The Atlanta Journal-Constitution
Software pioneer executed in prison
A Palestinian-Syrian software pioneer has been executed in prison after being arrested five years ago by Syrian authorities in Damascus, his widow and colleagues said Wednesday, in what Amnesty International said was a “grim reminder of Syrian prison horrors.”
Noura Ghazi Safadi wrote on Facebook late Tuesday that she has received confirmation that security services executed Bassel Khartabil in October 2015 after torturing him in prison.
Khartabil, who also went by the name Bassel Safadi, was a champion and leading contributor to Arabic Creative Commons, a framework for coding and legal rights that promotes the open distribution of software and ideas, according to his Lebanese friend Dana Trometer.
He ran a software development workspace in Damascus, which was known to the Syrian authorities. Trometer says his trial was held in secret, and the cause for his arrest was never given.

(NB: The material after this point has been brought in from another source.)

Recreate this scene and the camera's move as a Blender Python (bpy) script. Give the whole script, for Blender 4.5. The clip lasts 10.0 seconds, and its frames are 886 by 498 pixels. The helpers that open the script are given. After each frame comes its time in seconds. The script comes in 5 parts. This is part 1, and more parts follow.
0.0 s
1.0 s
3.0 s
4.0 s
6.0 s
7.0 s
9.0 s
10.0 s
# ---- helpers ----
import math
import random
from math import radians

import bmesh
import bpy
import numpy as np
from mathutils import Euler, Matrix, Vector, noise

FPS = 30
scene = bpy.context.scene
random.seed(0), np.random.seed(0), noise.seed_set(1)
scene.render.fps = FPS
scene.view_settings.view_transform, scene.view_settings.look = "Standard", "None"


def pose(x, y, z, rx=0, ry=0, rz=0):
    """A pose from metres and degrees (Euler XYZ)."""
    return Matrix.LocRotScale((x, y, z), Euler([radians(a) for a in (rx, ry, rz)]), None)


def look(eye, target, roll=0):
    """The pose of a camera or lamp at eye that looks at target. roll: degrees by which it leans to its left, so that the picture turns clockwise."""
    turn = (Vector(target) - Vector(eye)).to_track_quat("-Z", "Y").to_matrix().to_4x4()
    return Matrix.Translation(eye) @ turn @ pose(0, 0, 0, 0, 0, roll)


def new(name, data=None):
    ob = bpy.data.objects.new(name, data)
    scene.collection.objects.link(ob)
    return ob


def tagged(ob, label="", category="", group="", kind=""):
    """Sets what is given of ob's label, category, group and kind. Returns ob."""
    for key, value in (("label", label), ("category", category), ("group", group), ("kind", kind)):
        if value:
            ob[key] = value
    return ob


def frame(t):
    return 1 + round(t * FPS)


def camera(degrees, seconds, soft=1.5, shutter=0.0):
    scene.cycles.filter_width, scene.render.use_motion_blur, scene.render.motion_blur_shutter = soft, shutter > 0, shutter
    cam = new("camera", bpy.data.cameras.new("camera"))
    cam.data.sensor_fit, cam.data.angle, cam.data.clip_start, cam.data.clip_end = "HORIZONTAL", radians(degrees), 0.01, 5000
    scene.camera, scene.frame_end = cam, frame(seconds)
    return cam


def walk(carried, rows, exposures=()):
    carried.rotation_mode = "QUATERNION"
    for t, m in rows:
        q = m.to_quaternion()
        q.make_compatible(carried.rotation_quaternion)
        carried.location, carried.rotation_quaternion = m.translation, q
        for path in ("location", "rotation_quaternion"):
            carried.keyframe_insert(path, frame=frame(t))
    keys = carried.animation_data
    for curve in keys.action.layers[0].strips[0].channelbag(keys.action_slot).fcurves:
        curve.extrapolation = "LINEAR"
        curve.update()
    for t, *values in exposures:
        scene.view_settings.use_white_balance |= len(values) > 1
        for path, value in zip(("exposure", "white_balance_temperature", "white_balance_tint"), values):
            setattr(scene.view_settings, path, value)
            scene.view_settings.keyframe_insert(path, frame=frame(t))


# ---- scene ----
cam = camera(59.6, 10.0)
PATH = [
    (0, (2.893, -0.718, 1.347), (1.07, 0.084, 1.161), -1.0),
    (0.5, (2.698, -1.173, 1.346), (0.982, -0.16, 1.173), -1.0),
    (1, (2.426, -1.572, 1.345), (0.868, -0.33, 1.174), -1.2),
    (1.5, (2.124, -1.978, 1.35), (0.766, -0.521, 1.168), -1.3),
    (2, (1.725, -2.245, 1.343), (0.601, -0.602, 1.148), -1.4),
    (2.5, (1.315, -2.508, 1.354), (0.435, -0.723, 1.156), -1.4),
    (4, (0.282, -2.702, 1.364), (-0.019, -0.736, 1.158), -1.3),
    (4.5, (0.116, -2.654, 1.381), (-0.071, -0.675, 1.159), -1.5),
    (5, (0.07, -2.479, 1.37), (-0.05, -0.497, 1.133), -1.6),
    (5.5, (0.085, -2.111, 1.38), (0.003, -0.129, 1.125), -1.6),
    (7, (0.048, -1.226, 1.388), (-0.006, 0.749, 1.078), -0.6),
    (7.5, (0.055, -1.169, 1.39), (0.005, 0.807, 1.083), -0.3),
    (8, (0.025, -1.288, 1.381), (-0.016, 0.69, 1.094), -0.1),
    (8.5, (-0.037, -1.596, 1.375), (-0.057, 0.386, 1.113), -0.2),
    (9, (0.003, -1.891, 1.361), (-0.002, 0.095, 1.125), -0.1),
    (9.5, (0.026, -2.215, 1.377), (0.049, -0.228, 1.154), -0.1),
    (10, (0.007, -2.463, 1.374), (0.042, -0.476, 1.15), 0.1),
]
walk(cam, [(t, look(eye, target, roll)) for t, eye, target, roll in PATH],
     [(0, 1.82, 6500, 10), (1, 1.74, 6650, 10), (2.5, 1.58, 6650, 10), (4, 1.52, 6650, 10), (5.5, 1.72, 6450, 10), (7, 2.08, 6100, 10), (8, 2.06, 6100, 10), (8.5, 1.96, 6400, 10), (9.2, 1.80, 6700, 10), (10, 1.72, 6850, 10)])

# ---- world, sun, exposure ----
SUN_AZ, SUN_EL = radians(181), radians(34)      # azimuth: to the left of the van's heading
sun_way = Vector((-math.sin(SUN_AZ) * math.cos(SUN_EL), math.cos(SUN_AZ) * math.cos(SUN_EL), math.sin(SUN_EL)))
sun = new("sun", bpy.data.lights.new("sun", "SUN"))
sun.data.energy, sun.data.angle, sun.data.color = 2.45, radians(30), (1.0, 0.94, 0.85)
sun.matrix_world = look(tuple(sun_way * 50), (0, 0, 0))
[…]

Khartabil was taken from the street in Damascus in March 2012 amid a wave of military arrests, Creative Commons said in a statement Wednesday confirming news of his execution. He was jailed for several years, during which time he was allowed to infrequently communicate with family members. Then, in October 2015, he was abruptly transferred to an undisclosed location and all communications with the outside world ceased, it said.